How I bought My SAZ July 13, 2004
Posted by Andy Roberts in : Music , trackbackI was in Turkey on holiday, and I took an old guitar along. I carried it around with me because there wasn’t much to do all day in the heat except sit around sunbathing and swimming off the Gulet boats that toured around the islands. Anyway, Turkish people are very friendly and would see the guitar and ask me to play, or invite me in to have a drink. A few older guys told me they played the SAZ, but never seemed to have one somehow. Then one evening, I spotted a retaurant which had two musical intruments hanging up on the wall. It turned out that one was a saz and the other an OUD. I asked if anybody played them and was told to come back the next night at 10.pm
So I did, ate my dinner there and waited. Eventually an old man took the saz down from the wall and started playing. Another man sang. So I sent them over a drink which made them very happy. They came over and I watched carefully as a couple more tunes were played. Well they must have noticed that I was following the left hand and offered to pass the instrument over to me. Kind of insisted really. I had drunk enough wine to think there was nothing unusual about attempting to play an instrument I’d never touched before in public!! But the thing is, the saz is really quite simple, and I’d been listening to a lot of eastern style music so I just held down a random note on the highest string and strummed the chord. That soundeed ok so I started to experiment with a tune, just keeping to the one string, and strumming the rest occasionally as a drone. They were absolutely astonished and so was I. I was enjoying myself and the rhythm got faster and faster.

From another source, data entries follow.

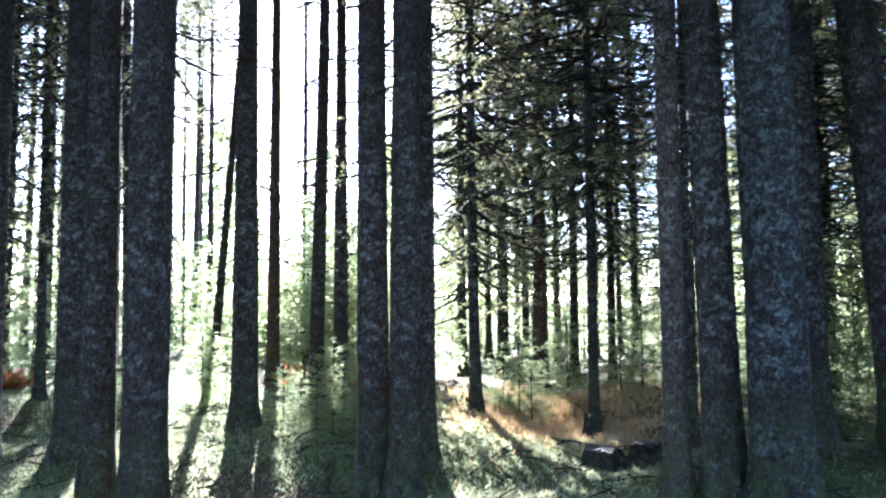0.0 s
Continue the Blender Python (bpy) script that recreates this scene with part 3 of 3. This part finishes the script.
spots = np.random.default_rng(14)
green_spots = [(spots.uniform(6.8, 17), spots.uniform(-34, 34), spots.uniform(0.2, 0.5)) for _ in range(150)]
green_spots += [(spots.uniform(9, 18), spots.uniform(20, 34), spots.uniform(0.3, 0.6)) for _ in range(24)]
green_spots += [(spots.uniform(7.5, 12.5), spots.uniform(5, 24), spots.uniform(0.2, 0.5)) for _ in range(40)]
green_spots += [(spots.uniform(7.2, 11), spots.uniform(-16, 5), spots.uniform(0.15, 0.4)) for _ in range(60)]
green_spots += [(math.sqrt(spots.uniform(1, 60)), spots.uniform(-180, 180), spots.uniform(0.2, 0.5)) for _ in range(70)]
dry_spots = [(spots.uniform(10.8, 15.5), spots.uniform(-12.5, -1.5), spots.uniform(0.25, 0.6)) for _ in range(34)]
tufts("dry_grass", 3, 17000, dry_spots, DRY_GRASS, "patches of dry orange-brown forest grass", (0.04, 0.14), 0.011)
tufts("green_grass", 4, 130000, green_spots, GREEN_GRASS, "clumps of low bright green moss and grass", (0.02, 0.07), 0.010)


def litter():
    rng = np.random.default_rng(77)
    h = Heap()
    for k in range(560):
        a, d = (radians(rng.uniform(-36, 32)), rng.uniform(5.5, 15)) if k < 420 else (rng.uniform(-math.pi, math.pi), rng.uniform(1.0, 7.0))
        x, y, _ = spot(d, math.degrees(a))
        t, half = rng.uniform(0, 6.28), rng.uniform(0.06, 0.4)
        p = [(x + k * half * math.cos(t), y + k * half * math.sin(t), ground_height(x + k * half * math.cos(t), y + k * half * math.sin(t)) + 0.012 + rng.uniform(0, 0.02)) for k in (-1, -0.3, 0.4, 1)]
        h.tube(p, np.array([0.009, 0.008, 0.006, 0.003]) * rng.uniform(0.6, 1.6), 4)
    tagged(new("fallen_twigs", h.mesh("fallen_twigs", TWIG)), "small fallen dead twigs on the forest floor", "twigs", kind="stuff")


litter()
tufts("red_undergrowth", 6, 600, [(20, 27.6, 0.22), (16.6, 6.0, 0.15), (17.5, 9.4, 0.2)], RED_LEAVES, "reddish autumn leaves of low bilberry bushes", (0.15, 0.45), 0.07)
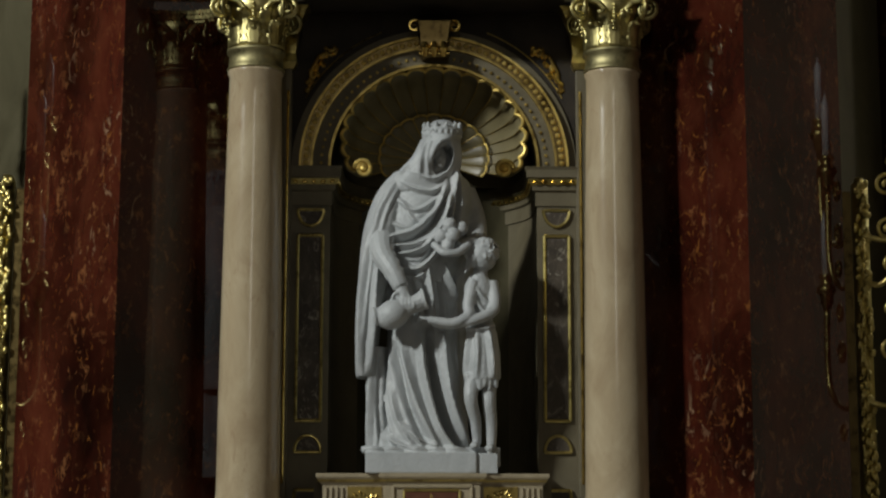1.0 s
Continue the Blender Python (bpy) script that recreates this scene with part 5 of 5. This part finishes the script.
    cloth(bm, [(-0.435, Y, 2.56, 0.05, 0.15), (-0.425, Y - 0.01, 2.66, 0.07, 0.16), (-0.41, Y - 0.02, 2.95, 0.085, 0.17), (-0.375, Y, 3.2, 0.105, 0.18), (-0.325, Y, 3.5, 0.125, 0.19), (-0.26, Y, 3.74, 0.11, 0.16), (-0.19, Y, 3.88, 0.07, 0.1)],
          [([(-0.33, 3.42), (-0.37, 3.1), (-0.39, 2.8), (-0.4, 2.58)], 0.025, 0.035), ([(-0.4, 3.5), (-0.44, 3.1), (-0.45, 2.8), (-0.46, 2.58)], 0.03, 0.035), ([(-0.36, 3.45), (-0.405, 3.1), (-0.425, 2.8)], 0.016, 0.02), ([(-0.24, 3.8), (-0.34, 3.6), (-0.4, 3.35)], 0.03, 0.018), ([(-0.2, 3.8), (-0.29, 3.62), (-0.35, 3.4)], 0.02, 0.012)], 110, 120)
    # the far shoulder and the drapery behind the loaves
    cloth(bm, [(0.13, Y + 0.12, 2.1, 0.1, 0.1), (0.12, Y + 0.1, 2.8, 0.1, 0.1), (0.17, Y + 0.1, 3.3, 0.11, 0.13), (0.2, Y + 0.11, 3.58, 0.115, 0.13), (0.15, Y + 0.1, 3.83, 0.08, 0.1), (0.12, Y + 0.08, 3.88, 0.03, 0.05)],
          [([(0.15, 3.2), (0.14, 2.8), (0.17, 2.3)], 0.03, 0.03), ([(0.2, 3.75), (0.24, 3.6), (0.22, 3.4)], 0.03, 0.02)], 70, 90)
    # sleeve and forearm with the jug
    cloth_arm = [(-0.33, Y - 0.13, 3.42), (-0.315, Y - 0.2, 3.32), (-0.26, Y - 0.26, 3.22), (-0.2, Y - 0.29, 3.1)]
    cord(bm, cloth_arm, 0.085, 0.05, 14)
    for t in (0.15, 0.3, 0.45, 0.6, 0.75):
        line = curve3(cloth_arm, 20)
        c = line[int(t * (len(line) - 1))]
        r = 0.082 - 0.034 * t
        tube(bm, [c + Vector((r * math.cos(a), -0.3 * r * math.cos(a), r * math.sin(a) * 0.85)) for a in np.linspace(0.3, 4.6, 12)], 0.011, 6)
    cord(bm, [(-0.21, Y - 0.285, 3.12), (-0.18, Y - 0.3, 3.04), (-0.165, Y - 0.3, 3.0)], 0.042, 0.032, 12)
    ball(bm, (-0.165, Y - 0.31, 2.995), (0.042, 0.036, 0.045), 12, 8)
    for i in range(4):
        cord(bm, [(-0.19 + 0.02 * i, Y - 0.33, 3.02), (-0.19 + 0.022 * i, Y - 0.35, 2.99), (-0.185 + 0.022 * i, Y - 0.34, 2.96)], 0.011, 0.009, 6)
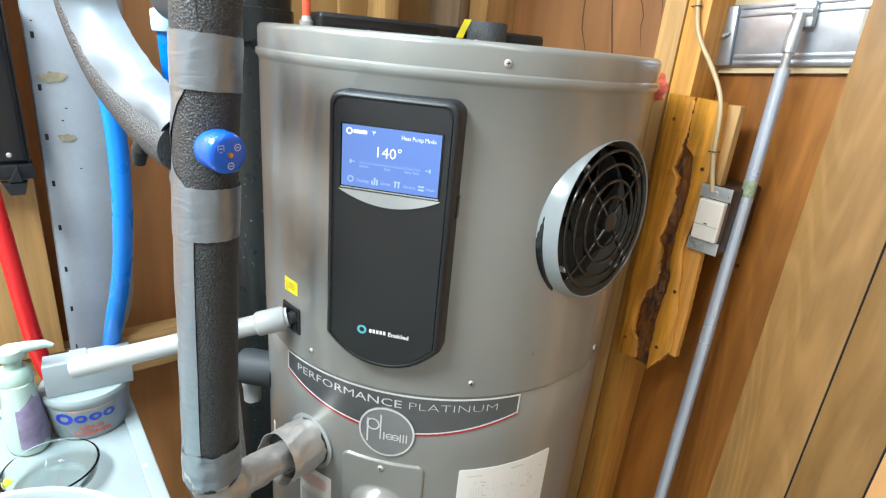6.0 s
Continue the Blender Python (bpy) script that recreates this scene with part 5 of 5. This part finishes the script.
GD = 44
b = ring_flat(-0.028, 0.0, 0.0055, 0.0105, 24)
for cx in (-0.009, 0.007):
    b = join(b, ring_flat(cx, -0.001, 0.0030, 0.0072, 24))
b = join(b, ring_flat(0.0225, -0.001, 0.0030, 0.0072, 24))
part("blue_mark", on_tub(b, GD, 0.043), plain("blue_print", (0.02, 0.05, 0.50), 0.4), goop, "bold blue brand shapes")
b = placed(text_bm("HAND", 0.0105, 0.026, "CENTER", 0.0003), 0.002, 0.0)
b = join(b, placed(text_bm("CLEANER", 0.0105, 0.043, "CENTER", 0.0003), 0.002, -0.0105))
part("red_words", on_tub(b, GD, 0.0205), M_REDINK, goop)
part("fine_print", on_tub(bars(greeked(0.0, 0.030, 0.0, 11, 0.0040, 0.0020, rng)), GD + 38, 0.056), plain("violet_print", (0.42, 0.40, 0.62), 0.5), goop)
part("red_band", on_tub(bars([(-0.022, 0.028, 0.0, 0.002)]), GD, 0.0555), M_PINKINK, goop)

bm_m = Matrix.Translation(Vector((-0.472, -0.261, 1.0530))) @ Matrix.Rotation(radians(43.7), 4, "Z")
block = thing("foam_block", (GX.x, GX.y, 1.0530), "white foam block resting on the cleaner tub under the pipe", "block")
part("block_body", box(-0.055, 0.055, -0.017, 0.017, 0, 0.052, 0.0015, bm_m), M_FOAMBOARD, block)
part("metal_strap", box(-0.022, 0.000, -0.0182, 0.0182, 0.0524, 0.0536, 0.0003, bm_m), M_STEEL, block, "perforated steel strap")

# soap pump bottle
SB = Vector((-0.531, -0.324, 0))
soap = thing("soap_bottle", (SB.x, SB.y, 0.978), "pale green soap pump bottle with purple print", "bottle")
SM = Matrix.Translation((SB.x, SB.y, 0.978)) @ Matrix.Rotation(radians(58), 4, "Z") @ Matrix.Diagonal((1, 1, 1.06, 1))
SF = 0.74
prof = [(0, 0), (0.032, 0), (0.0355, 0.003), (0.036, 0.010), (0.036, 0.030), (0.0325, 0.060), (0.0285, 0.085), (0.0255, 0.103), (0.0215, 0.106)]
part("bottle_body", lathe(prof, SM @ Matrix.Diagonal((SF, 1, 1, 1)), 40), M_SOAP, soap)
part("pump_collar", lathe([(0.0235, 0.1035), (0.0240, 0.106), (0.0215, 0.119), (0.0180, 0.123), (0.0120, 0.124), (0.0120, 0.139)], SM @ Matrix.Diagonal((0.9, 1, 1, 1)), 28), plain("mint_collar", (0.34, 0.47, 0.40), 0.3, vary=0.06, coat=0.3), soap, "mint green collar")
part("pump_head", lathe([(0.0, 0.138), (0.0165, 0.138), (0.0175, 0.142), (0.0165, 0.150), (0.010, 0.154), (0.0, 0.1545)], SM, 24), M_SOAP, soap, "pale green pump head")
hd = Vector((SB.x, SB.y, 0.987))
part("pump_spout", tube([hd + Vector((0, 0, 0.148)), hd + Vector((0.016, 0.012, 0.151)), hd + Vector((0.032, 0.024, 0.152)), hd + Vector((0.040, 0.030, 0.148))], [0.010, 0.008, 0.006, 0.003], 14), M_SOAP, soap)
b = bm_new()
q = []
for k in range(13):
    a = -120 + 100 * k / 12
    t = radians(a)
    row = []
    for z, r in ((0.014, 0.0372), (0.030, 0.0366), (0.052, 0.0340), (0.072, 0.0313), (0.088 - 0.003 * abs(k - 7), 0.0286 + 0.0003 * abs(k - 7))):
        row.append(b.verts.new(SM @ Vector((SF * r * math.cos(t), r * math.sin(t), z + 0.003 * noise.noise(Vector((k * 0.7, z * 30, 0)))))))
    q.append(row)
for r0, r1 in zip(q, q[1:]):
    for k in range(4):
        b.faces.new((r0[k], r1[k], r1[k + 1], r0[k + 1]))
bmesh.ops.recalc_face_normals(b, faces=b.faces)
part("bottle_print", b, M_PURPLE, soap, "purple leaf print")

# yellow-handled brush
bru = thing("scrub_brush", rm(-0.10, -0.655, 0.978), "black brush with a yellow handle lying on the machine", "brush")
part("brush_handle", tube([rm(-0.06, -0.690, 0.974), rm(-0.105, -0.640, 0.975), rm(-0.125, -0.618, 0.976)], [0.007, 0.009, 0.007], 14), M_YELLOW, bru, "yellow handle")
b = None
for k in range(9):
    b = box(-0.150 + k * 0.006, -0.1465 + k * 0.006, -0.655, -0.625, 0.967, 0.984, 0.0005, ROOM, b)
part("bristles", b, M_BLACK_PLASTIC, bru, "black bristles")

# glass bowl
GB = rm(-0.090, -0.569)
bowl = solo("glass_bowl", lathe([(0, 0.004), (0.038, 0.004), (0.048, 0.012), (0.053, 0.030), (0.0545, 0.0305), (0.056, 0.029), (0.051, 0.010), (0.040, 0.0), (0, 0.0)], Matrix.Translation((GB.x, GB.y, 0.9785)), 48), M_GLASS, "clear glass bowl on the white machine top", "bowl")

# white bucket
BK = rm(0.160, -0.655)
bucket = thing("bucket", (BK.x, BK.y, 0.978), "white plastic bucket standing on the machine top", "bucket")
part("bucket_body", lathe([(0, 0.0), (0.138, 0.0), (0.143, 0.004), (0.160, 0.074), (0.167, 0.075), (0.169, 0.080), (0.166, 0.084), (0.160, 0.083), (0.157, 0.078), (0.140, 0.008), (0, 0.006)], Matrix.Translation((BK.x, BK.y, 0.978)), 56), M_WHITE, bucket)
part("bucket_liquid", lathe([(0, 0.035), (0.1462, 0.035)], Matrix.Translation((BK.x, BK.y, 0.978)), 40), plain("soapy_water", (0.27, 0.37, 0.35), 0.08, vary=0.05), bucket, "cloudy water")

# blue masking tape on the warning label
bt = thing("masking_tape", on_jacket(28, 0.80, 0.002), "torn blue masking tape stuck over the warning label", "tape")
b = bm_new()
corner4 = [(19.2, 0.8228), (38.0, 0.8050), (38.3, 0.7695), (28.6, 0.7800)]
g = []
for j in range(9):
    row = []
    for i in range(13):
        s, t = i / 12, j / 8
        top_a, top_z = corner4[0][0] + (corner4[1][0] - corner4[0][0]) * s, corner4[0][1] + (corner4[1][1] - corner4[0][1]) * s
        low_a, low_z = corner4[3][0] + (corner4[2][0] - corner4[3][0]) * s, corner4[3][1] + (corner4[2][1] - corner4[3][1]) * s
        a, z = top_a + (low_a - top_a) * t, top_z + (low_z - top_z) * t
        lift = 0.0030 + 0.008 * (1 - s) ** 1.5 * (1 - t) + 0.003 * (1 - t) * s + 0.004 * max(0, 1 - abs(s - 0.15) * 6) * t + 0.0022 * noise.noise(Vector((s * 5, t * 4, 1.7)))
        edge_z = 0.0012 * noise.noise(Vector((s * 30, 0, 5))) if j in (0, 8) else 0
        row.append(b.verts.new(on_jacket(a, z + edge_z, lift)))
    g.append(row)
for r0, r1 in zip(g, g[1:]):
    for k in range(12):
        b.faces.new((r0[k], r1[k], r1[k + 1], r0[k + 1]))
bmesh.ops.recalc_face_normals(b, faces=b.faces)
bmesh.ops.solidify(b, geom=b.faces[:], thickness=0.0003)
part("tape_piece", b, M_BLUE_TAPE, bt)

What a fabulous instrument, I just had to have one.
Because I was in a tourist resort it was really hard to find a Saz shop. I asked around and everyone told me to go to this bigger town an hour’s bus ride inland. I tried that but the taxi drivers who claimed they could take me to a saz shop just dumped me off at their cousin’s restaurant all the time.
Back at the beach, I asked the man in the water shop and he offered to take me somewhere on his moped. We went into a bakery, but then the baker showed us upstairs. There were about a dozen instruments for sale, of which about 6 were the type of Saz I wanted. I tried a few and then settled on one and agreed a price. As it’s quite a fragile instrument I nursed it carefully on my lap all the way home on the bus and plane.